Most Americans could be forgiven for thinking that the 'trade war' is really only impacting the US and (maybe) China. After all, it was President Trump's belligerent rhetoric about holding China accountable that helped him win in 2016 in the first place. But what is less known, is that Trump's angry trade rhetoric aggravated a bunch of other longstanding trade spats, most notably, the now-emergent trade spat between Japan and South Korea, which is threatening to seriously disrupt trade throughout the Pacific Rim region.
Now, according to the Nikkei Asian Review, in the latest sign of how the relationship between the two countries has deteriorated, South Korea has decided not to extend an intelligence-sharing agreement with Japan.
The decision was reportedly made at a National Security Council meeting on Thursday at South Korea's "Blue House." South Korea said it no longer believes the agreement is "in its national interest" after Japan excluded South Korea from the "so-called" "White Countries' list".
Kim Yu-keun, the National Security Office's deputy director, said: "We thought that it is not in our national interest to maintain the agreement," adding that, "We will inform the Japanese government through diplomatic channels by the deadline of the extension, according to the agreement."
Kim said: "The government estimated that the Japanese government caused a critical change in the circumstances of security cooperation between the two countries by excluding our country from the so-called white countries' list...with no clear evidence, on Aug. 2."
For the record, that 'white countries' list? It's not what it sounds like. The timing of the pact's termination is also interesting because of North Korea resuming its short-range missile tests, as well as its threats to call off peace talks with the South and the US.
Yoshihide Suga, Japan's chief cabinet secretary, late last month said that Tokyo wanted to maintain the pact, known as the General Security of Military Information Agreement.

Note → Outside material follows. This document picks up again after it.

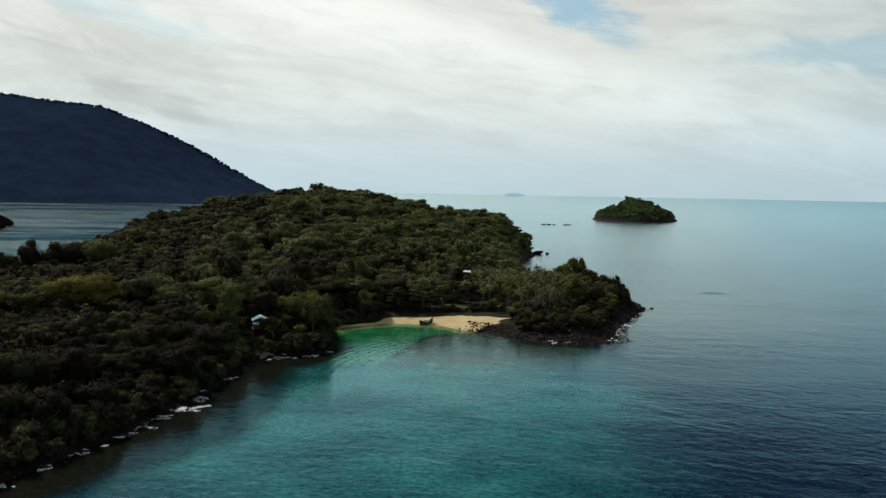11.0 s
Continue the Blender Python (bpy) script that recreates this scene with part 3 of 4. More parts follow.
def build_forest():
    x, y, d, z = planting()
    rng = np.random.default_rng(11)
    size = rng.uniform(4.2, 8.8, len(x)) * np.where(rng.random(len(x)) < 0.14, 1.6, 1.0)
    size = np.where((np.abs(x - 20.5) < 6.5) & (y > 488) & (y < 551), np.minimum(size, 5.0), size)
    size = np.where((x < -92) & (y > 400) & (y < 640), np.minimum(size, 8.0), size)
    size *= np.where((x > -92) & (x < -32) & (y > 425) & (y < 570), 1.3, 1.0)
    toward, beside = -0.67 * (x + 46) + 0.74 * (y - 413.5), 0.74 * (x + 46) + 0.67 * (y - 413.5)
    clear = (toward > 0) & (toward < 17) & (np.abs(beside) < 6.5)
    size = np.where(clear, np.minimum(size, 4.2), size)
    size = np.where((x > -45) & (x < -25) & (y > 404) & (y < 424), np.minimum(size, 4.4), size)
    size = np.where(np.hypot(x + 92, y - 398) < 24, np.minimum(size, 5.5), size)
    size *= np.where(d < 5, 0.75, 1.0) * np.where((x > 78) & (y < 540), 0.75, 1.0)
    # the low western tail, whose trees thin out towards the channel
    cap = 20.0 - 0.095 * (y - 380) + 0.4 * np.maximum(0, x + 160 + 0.45 * (y - 410))
    size = np.where((x < -130) & (y > 370) & (y < 600), np.minimum(size, np.maximum(2.6, (cap - z) / 0.95)), size)
    # the point's outline steps down seaward from its crest
    cap = np.interp(x, [50, 56, 63, 69, 73, 76, 82, 86, 90], [17, 15.5, 17.5, 19.5, 15.5, 13.0, 12.5, 9, 5.5])
    size = np.where((x > 50) & (y < 548), np.minimum(size, np.maximum(2.0, (cap - z) / 0.95)), size)
    size = np.where((x > 32) & (y < 478), np.minimum(size, 5.0), size)
    # the shore strip that the drone passes nearest: single trees
    near = (x > -100) & (x < 100) & (y > 268) & (y < 520)
    order = np.where(near)[0]
    order = order[np.argsort(d[order])][:290]
    single = np.zeros(len(x), bool)
    single[order] = True
    used = set()
    for i in order:
        pick = rng.random()
        # near shore and point front get mostly dark leaves, standing for their shade
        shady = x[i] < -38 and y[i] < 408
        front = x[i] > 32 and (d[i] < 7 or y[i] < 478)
        # lighter leaves on the point stand for the light falling there
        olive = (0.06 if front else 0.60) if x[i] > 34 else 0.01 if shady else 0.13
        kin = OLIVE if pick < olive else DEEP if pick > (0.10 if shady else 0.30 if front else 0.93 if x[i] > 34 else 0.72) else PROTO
        proto = kin[rng.integers(len(kin))]
        s, h = size[i] * 1.05, size[i] * rng.uniform(0.75, 1.05) * (1.18 if rng.random() < 0.2 and d[i] > 5 and x[i] < 55 and not clear[i] else 1.0)
        lift = 0.02 * h
        m = Matrix.LocRotScale((x[i], y[i], z[i] + lift), Euler((rng.uniform(-0.1, 0.1), rng.uniform(-0.1, 0.1), rng.uniform(0, 6.28))), (s, s, h))
        if proto.name not in used:
            used.add(proto.name)
            proto.matrix_basis = m
        else:
            c = copy_thing(proto, Matrix())
            c.matrix_basis = m
    # the rest of the wood
    vs, fs, ts, ns, n = [], [], [], [], 0
    for i in np.where(~single)[0]:
        kin = rng.integers(len(FAR_PROTO) - (3 if y[i] > 600 else 0))
        v, f, q = (FAR_PROTO if (y[i] > 505 and size[i] < 9) or x[i] < -0.57 * y[i] - 15 else NEAR_PROTO if y[i] < 450 and size[i] < 9 and x[i] > -130 else MID_PROTO if y[i] > 505 or size[i] < 9 else BIG_PROTO)[kin]
        a = rng.uniform(0, 6.28)
        s, h = size[i] * 1.12, size[i] * rng.uniform(0.70, 1.0) * (1.35 if rng.random() < 0.20 and y[i] < 640 and d[i] > 6 and -95 < x[i] < 55 and not clear[i] and not (abs(x[i] - 20.5) < 7 and 485 < y[i] < 555) else 1.0)
        w = np.stack([(v[:, 0] * math.cos(a) - v[:, 1] * math.sin(a)) * s + x[i], (v[:, 0] * math.sin(a) + v[:, 1] * math.cos(a)) * s + y[i], v[:, 2] * h + z[i] - 0.3], 1)
        vs.append(w)
        fs.append(f + n)
        pick = rng.random()
        # tint also paints light and shade: hill and point lighter, western slopes darker
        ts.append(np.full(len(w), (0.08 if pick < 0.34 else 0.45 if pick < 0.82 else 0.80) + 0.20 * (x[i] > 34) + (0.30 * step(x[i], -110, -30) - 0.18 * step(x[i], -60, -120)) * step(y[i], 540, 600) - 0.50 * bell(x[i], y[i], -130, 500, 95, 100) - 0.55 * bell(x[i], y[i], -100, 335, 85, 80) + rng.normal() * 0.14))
        ns.append(np.stack([q[:, 0] * math.cos(a) - q[:, 1] * math.sin(a), q[:, 0] * math.sin(a) + q[:, 1] * math.cos(a), q[:, 2]], 1))
        n += len(w)
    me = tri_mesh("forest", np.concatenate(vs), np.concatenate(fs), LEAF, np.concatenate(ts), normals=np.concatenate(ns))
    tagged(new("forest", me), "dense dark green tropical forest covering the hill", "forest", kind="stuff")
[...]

The neighbors signed the agreement in 2016 out of a desire to cooperate in the face of an increasing threat from North Korea.
The agreement stipulates how the countries can share military intelligence.
SK's decision not to extend the pact follows a meeting between the two countries foreign ministers in Beijing, where South
Korean Foreign Minister Kang Kyung-wha demanded that Japan rescind its decision.
The decision came one day after South Korean Foreign Minister Kang Kyung-wha met with her Japanese counterpart, Taro Kono, in Beijing. South Korea's foreign ministry said Kang had expressed regret in regard to Japanese Prime Minister Shinzo Abe's decision to exclude South Korea from its "whitelist" of trusted trading partners earlier this month. She urged Tokyo to withdraw the decision that makes it more cumbersome for South Korean companies to import certain materials from Japan.
Unsurprisingly (since NAR is a Tokyo-based business newspaper), most of the analysts quoted in the piece seem to think South Korea's decision is a bad idea.
Analysts say Seoul should be careful about escalating the feud to include the intelligence agreement, which benefits both countries.
"We had better keep the agreement," Lee Su-hoon, a professor at Kyungnam University and a former ambassador to Japan, said at a forum. "We need military information. However, sharing high-class information should be based on trust."
Leif-Eric Easley, a professor at Ewha University in Seoul said in the report: "The Moon government may see this decision as domestically popular and as a symbolic, low-cost way of signaling resolve to Tokyo. However, this move will raise international concerns that Seoul misreads the regional security situation and is presently unwilling to shoulder its responsibility for improving Korea-Japan relations."
The relationship between the two countries has been deteriorating since even before a South Korean court ruled that Japanese companies must pay reparations to Koreans forced to work in Japan during WWII, which Japan has claimed goes against a treaty signed in 1965, that supposedly settled the issue of war reparations.